Egyptian pleads guilty to abusing NY hotel maid
NEW YORK (Reuters) - A former Egyptian banker pleaded guilty in a New York court on Friday to a criminal charge that he sexually abused a hotel maid and now faces a multimillion dollar civil suit in connection with the case.
Mahmoud Abdel-Salam Omar, 74, a former chairman of the Bank of Alexandria and the Egyptian American Bank, was sentenced to one year probation after doing five days community service.
He was arrested in late May on charges of abusing the maid when she delivered tissues to his room at the Pierre Hotel on Manhattan's Upper East Side.

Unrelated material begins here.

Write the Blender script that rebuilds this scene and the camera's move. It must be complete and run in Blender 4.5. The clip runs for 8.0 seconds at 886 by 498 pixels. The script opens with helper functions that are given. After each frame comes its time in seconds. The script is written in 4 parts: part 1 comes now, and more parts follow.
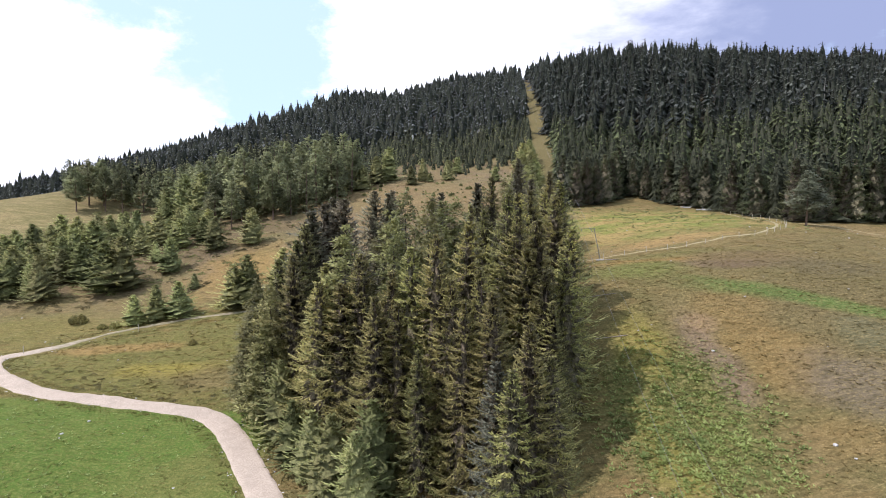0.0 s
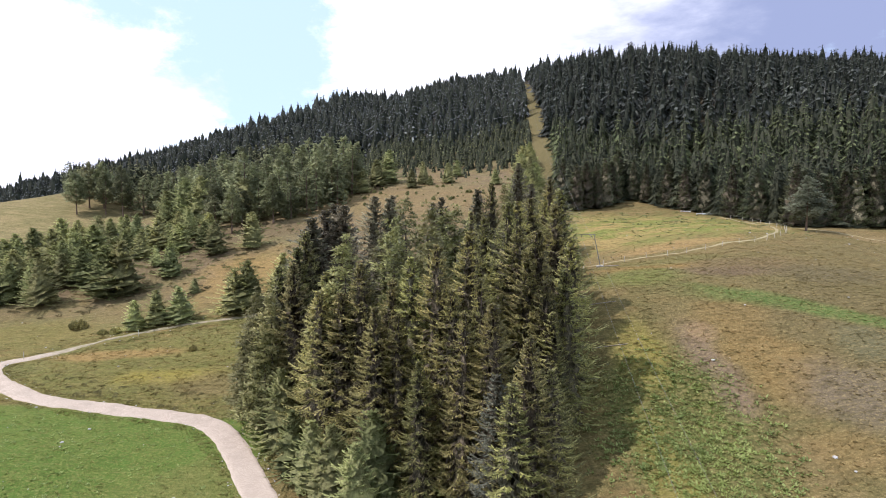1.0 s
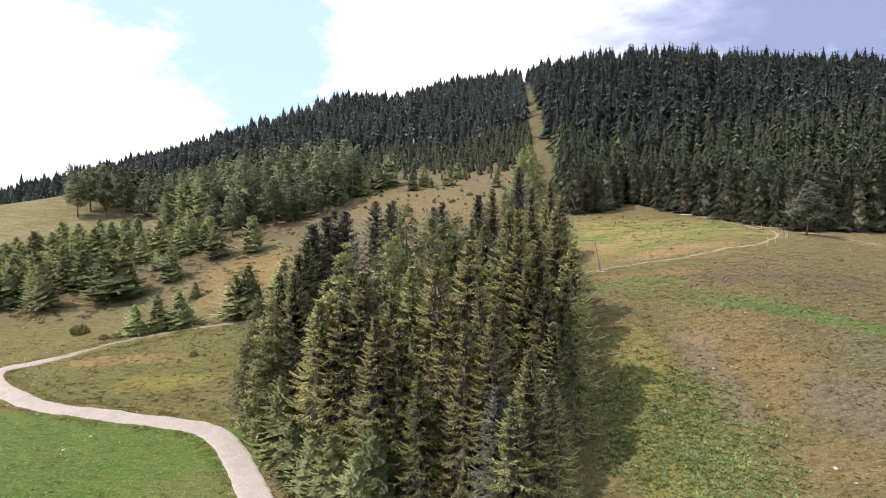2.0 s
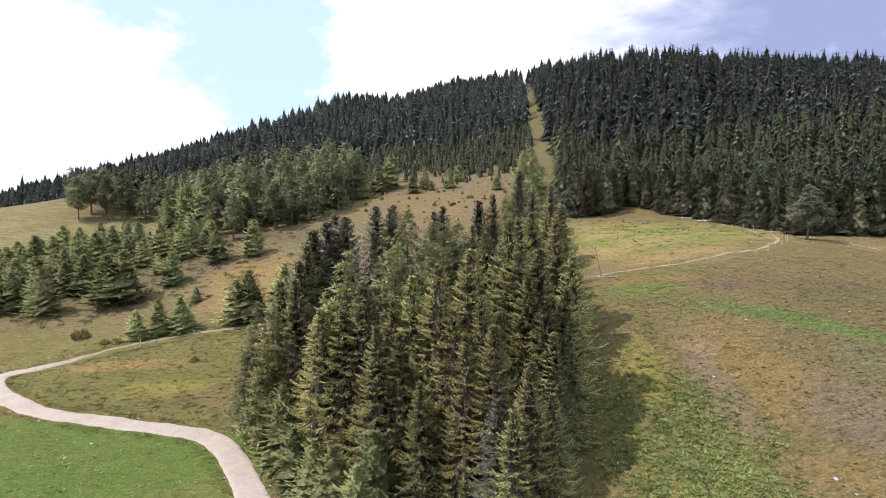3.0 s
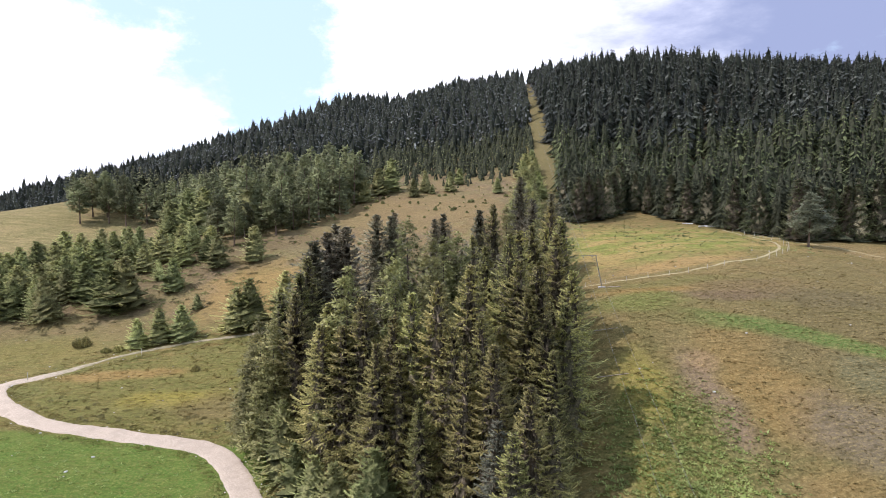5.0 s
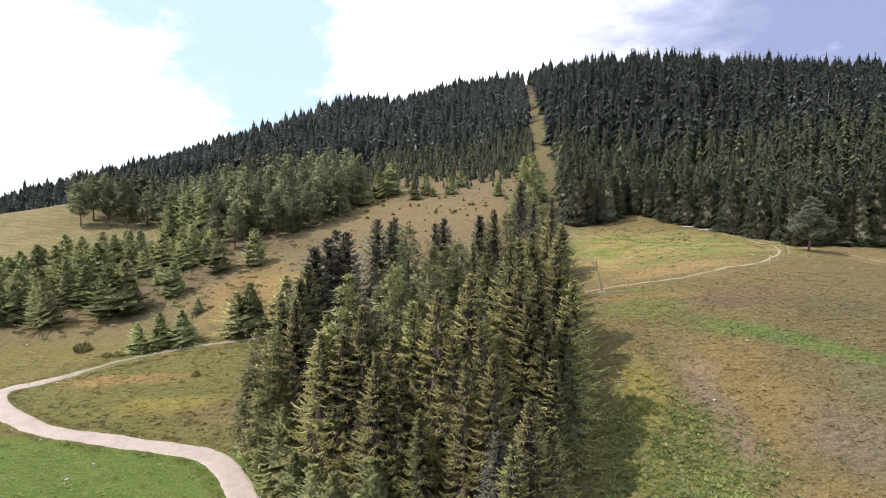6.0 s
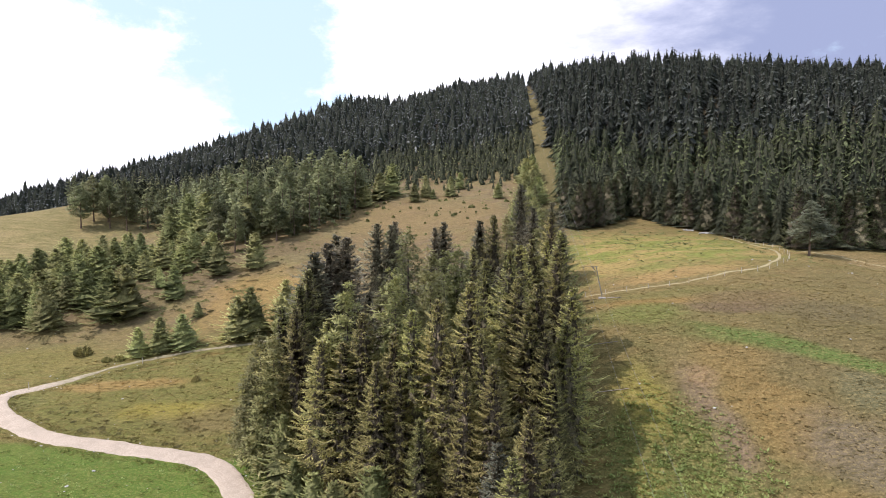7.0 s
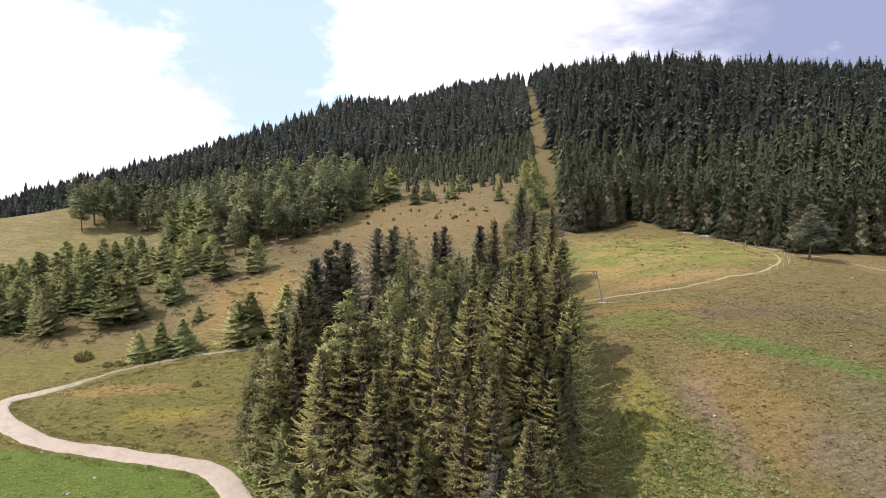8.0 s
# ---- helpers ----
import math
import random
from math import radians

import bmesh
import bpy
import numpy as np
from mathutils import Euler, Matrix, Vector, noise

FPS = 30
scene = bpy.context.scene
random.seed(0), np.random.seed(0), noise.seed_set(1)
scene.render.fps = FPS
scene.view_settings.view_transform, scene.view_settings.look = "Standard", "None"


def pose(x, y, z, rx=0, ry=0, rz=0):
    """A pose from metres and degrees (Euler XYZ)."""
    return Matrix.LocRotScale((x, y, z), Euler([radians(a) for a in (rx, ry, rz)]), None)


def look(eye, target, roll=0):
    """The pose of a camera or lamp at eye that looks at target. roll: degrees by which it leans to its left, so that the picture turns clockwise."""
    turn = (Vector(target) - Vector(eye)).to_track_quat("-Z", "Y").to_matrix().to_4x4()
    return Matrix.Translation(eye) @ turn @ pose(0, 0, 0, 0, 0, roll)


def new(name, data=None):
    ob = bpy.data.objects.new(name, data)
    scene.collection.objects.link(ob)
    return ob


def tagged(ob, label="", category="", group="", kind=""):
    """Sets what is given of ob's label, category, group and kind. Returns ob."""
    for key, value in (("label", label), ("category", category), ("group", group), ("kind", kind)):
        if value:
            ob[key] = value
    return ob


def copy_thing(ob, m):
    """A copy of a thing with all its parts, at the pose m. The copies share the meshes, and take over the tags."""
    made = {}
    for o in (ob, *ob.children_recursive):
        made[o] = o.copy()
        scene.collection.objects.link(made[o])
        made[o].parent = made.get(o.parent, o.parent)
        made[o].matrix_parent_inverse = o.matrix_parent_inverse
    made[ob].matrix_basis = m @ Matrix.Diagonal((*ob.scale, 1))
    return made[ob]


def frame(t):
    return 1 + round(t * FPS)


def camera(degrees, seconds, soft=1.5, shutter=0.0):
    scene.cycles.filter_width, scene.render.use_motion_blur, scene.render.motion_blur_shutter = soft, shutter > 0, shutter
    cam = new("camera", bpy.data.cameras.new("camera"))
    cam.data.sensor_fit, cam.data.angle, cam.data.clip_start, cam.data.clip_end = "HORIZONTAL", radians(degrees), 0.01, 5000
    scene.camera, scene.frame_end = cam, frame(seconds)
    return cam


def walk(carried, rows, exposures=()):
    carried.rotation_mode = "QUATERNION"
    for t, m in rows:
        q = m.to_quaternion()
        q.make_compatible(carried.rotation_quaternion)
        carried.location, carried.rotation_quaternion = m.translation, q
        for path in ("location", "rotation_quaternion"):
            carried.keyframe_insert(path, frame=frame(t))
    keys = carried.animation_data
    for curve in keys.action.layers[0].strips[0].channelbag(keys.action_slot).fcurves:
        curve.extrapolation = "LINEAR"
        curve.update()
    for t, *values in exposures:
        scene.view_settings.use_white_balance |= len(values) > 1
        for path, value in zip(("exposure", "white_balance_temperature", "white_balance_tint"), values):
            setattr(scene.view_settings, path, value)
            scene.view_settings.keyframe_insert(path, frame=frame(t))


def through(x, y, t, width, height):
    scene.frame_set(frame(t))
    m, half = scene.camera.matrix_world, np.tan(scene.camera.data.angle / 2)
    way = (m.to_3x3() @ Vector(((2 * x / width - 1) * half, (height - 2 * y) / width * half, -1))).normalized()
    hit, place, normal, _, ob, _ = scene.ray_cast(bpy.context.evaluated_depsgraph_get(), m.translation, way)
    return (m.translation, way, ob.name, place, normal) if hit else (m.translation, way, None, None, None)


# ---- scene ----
# Camera: a drone that climbs straight up beside a spruce grove
PATH = [
    (0.0, -0.00, -0.00, 0.00, 86.00, -0.00, -0.00),
    (0.5, 0.01, 0.02, 0.52, 86.01, 0.01, 0.03),
    (1.0, -0.01, 0.02, 1.04, 86.04, -0.04, 0.01),
    (1.5, -0.01, 0.03, 1.54, 86.04, -0.05, 0.06),
    (3.0, -0.01, 0.01, 3.02, 86.06, 0.01, 0.13),
    (3.5, 0.05, 0.02, 3.48, 86.02, 0.06, 0.20),
    (4.0, 0.10, 0.05, 3.96, 85.99, 0.05, 0.21),
    (4.5, 0.12, 0.09, 4.44, 85.96, 0.04, 0.23),
    (6.0, 0.13, 0.14, 5.85, 85.98, 0.03, 0.30),
    (6.5, 0.14, 0.16, 6.30, 85.97, 0.02, 0.31),
    (7.0, 0.18, 0.18, 6.78, 85.99, 0.02, 0.33),
    (7.5, 0.18, 0.17, 7.26, 86.00, -0.01, 0.36),
    (8.0, 0.20, 0.18, 7.75, 85.97, 0.06, 0.37),
]
cam = camera(76.0, 8.0, soft=0.65)
walk(cam, [(t, pose(*p)) for t, *p in PATH], exposures=((0.0, 0.00, 5950, 18), (4.0, 0.01, 5980, 18), (7.0, 0.00, 6200, 18), (8.0, -0.07, 6380, 18)))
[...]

The maid, Doris Offei, also on Friday filed a civil lawsuit against Omar in Manhattan federal court asking for $5 million in damages for the assault.
When asked in court on Friday during the criminal case if he kissed Offei on the lips and neck and touched her breast without her consent, Omar, who initially had pleaded not guilty and had been out on $25,000 bail, replied: "Yes."
Omar's lawyer Liz Beal said the Egyptian businessman, who at the time of his arrest was the board chairman of El-Mex Salines Co., pleaded guilty to the criminal charge so he could return home to see his sick wife.
"This was the most expeditious way (for Omar) to return home ... plead guilty to a charge that's less than jumping over a turnstile," said Beal. "This is an overblown accusation against someone who has never been in trouble in 74 years."
The maid's attorney, John Grill, did not immediately return a call for comment.
Omar abused Offei two weeks after former International Monetary Fund chief Dominique Strauss-Kahn was charged with trying to rape a maid at the luxury Sofitel hotel in midtown Manhattan. He has denied the allegations.
In the civil lawsuit, Offei seeks $1 million for each of the three counts Omar was charged with. She also asks a judge to grant her a $2 million punitive damage award, bringing the total to $5 million.
"The defendant's conduct was outrageous," the civil lawsuit said.
Omar's lawyer Beal said the woman's "motivations are made crystal clear by less than three weeks (after the incident) filing a multimillion dollar lawsuit."